Lending Club shuts down P2P loans

Lending Club shuts down P2P loans

US person-to-person (P2P) network Lending Club has stopped accepting new loans and lender registrations on its platform as it looks to register its business with securities authorities.

In a statement on its Web site, California-based Lending Club says it has "started a process to register, with the appropriate securities authorities, promissory notes that may be offered and sold to lenders through our site in the future".

Lending Club, which started off as a Facebook application, launched in the US market in 2007. Borrowers can use the service apply for personal loans and can be funded by one or many individual lenders. However it is thought that these borrowing practices could be interpreted as a sale of securities, which requires a licence from the Securities and Exchange Commission (SEC).

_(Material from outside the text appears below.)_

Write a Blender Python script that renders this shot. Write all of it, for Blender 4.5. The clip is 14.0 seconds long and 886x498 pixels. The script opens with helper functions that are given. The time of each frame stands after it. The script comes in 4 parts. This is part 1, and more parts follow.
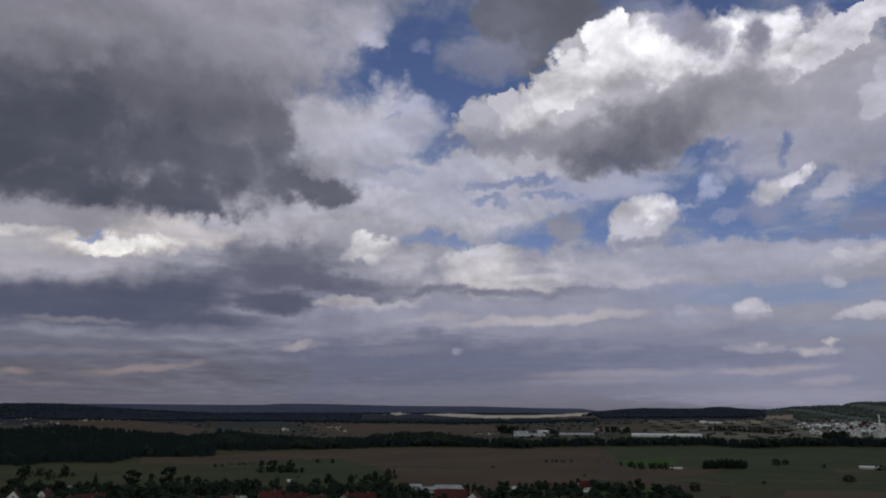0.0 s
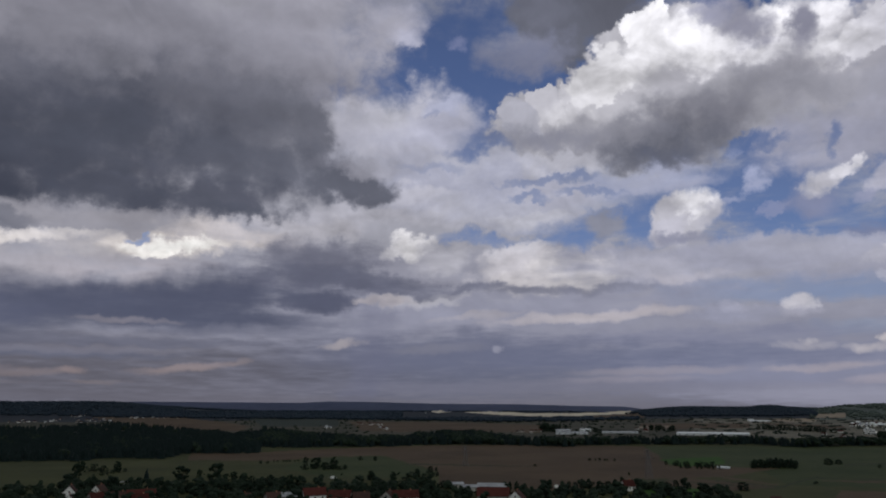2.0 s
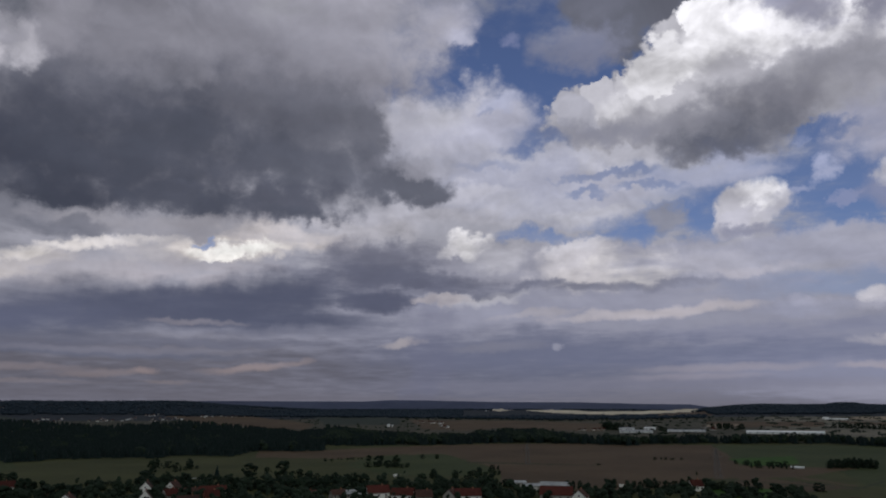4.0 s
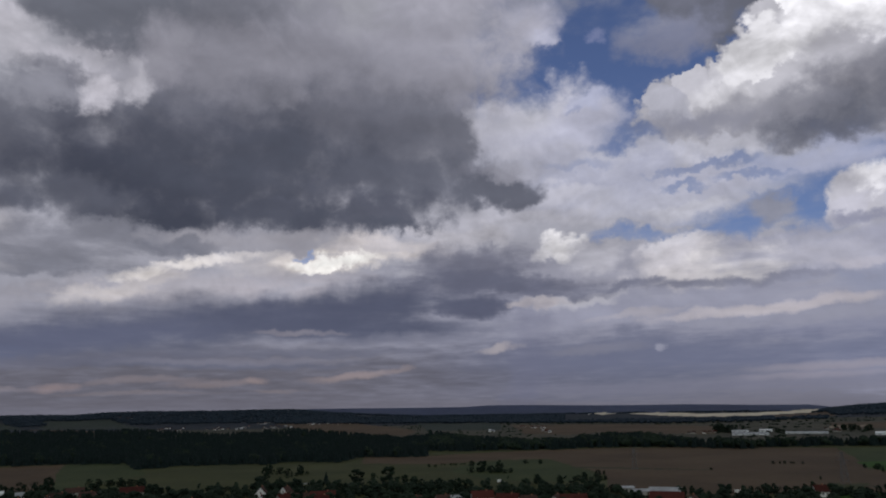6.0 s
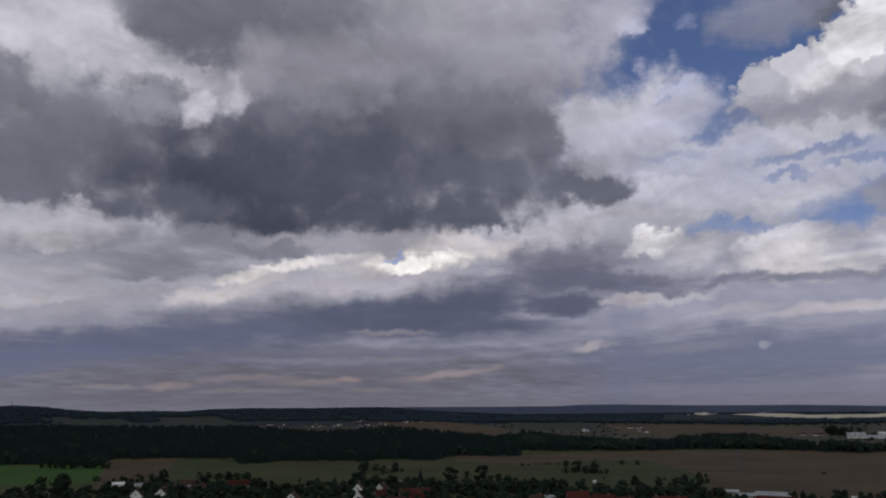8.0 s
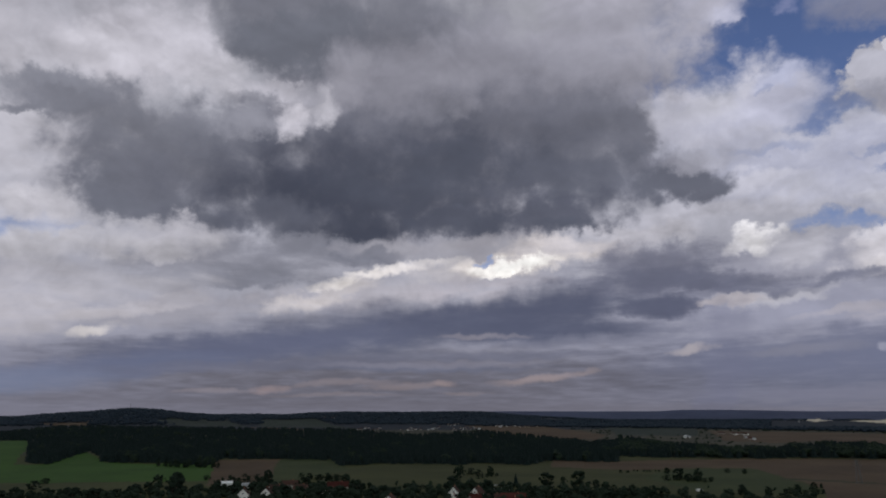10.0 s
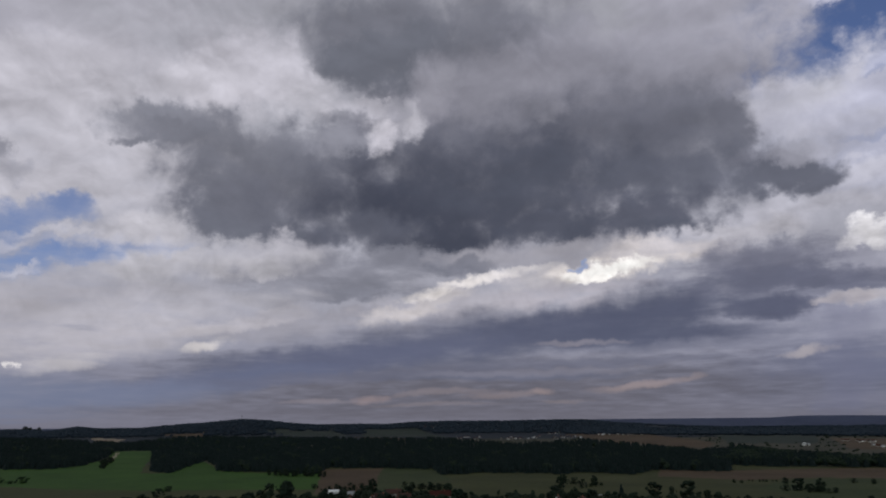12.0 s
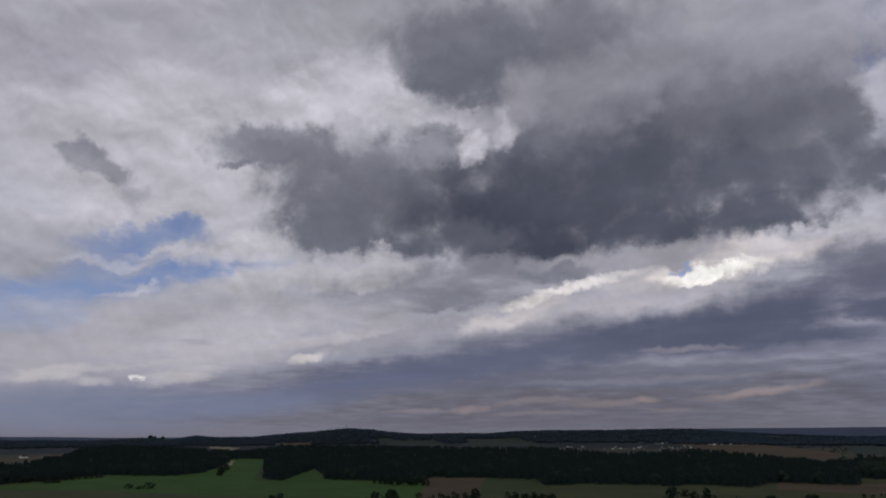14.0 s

The company says it will "undergo a quiet period" until the registration process is completed.

"We will not accept new lender registrations or allow new commitments from existing lenders," says the statement.

The company says borrowers will still be able to apply for loans, although any new loans will be funded and held only by Lending Club.

The move by Lending Club to register its lending operations has prompted speculation that other social lending networks - such as market leader Prosper - will look to do the same.

However Prosper has reportedly stated that it P2P marketplace already complies with state and federal laws.

In a SEC filing last year, Prosper says it business is in "full compliance with all applicable federal, state and local laws, including without limitation federal and state laws governing business practices and debt collection practices".

Last month IOU Central - which was billed as Canada's first online person-to-person (P2P) lending network - was forced to halt operations less than a month after launching after regulators in Quebec ordered the unit to close down.

According to reports, officials from Quebec's financial markets authority believe that IOU Central's officers and directors should register to deal in investments and have ordered the unit to freeze its operations. The business is still operating a limited service.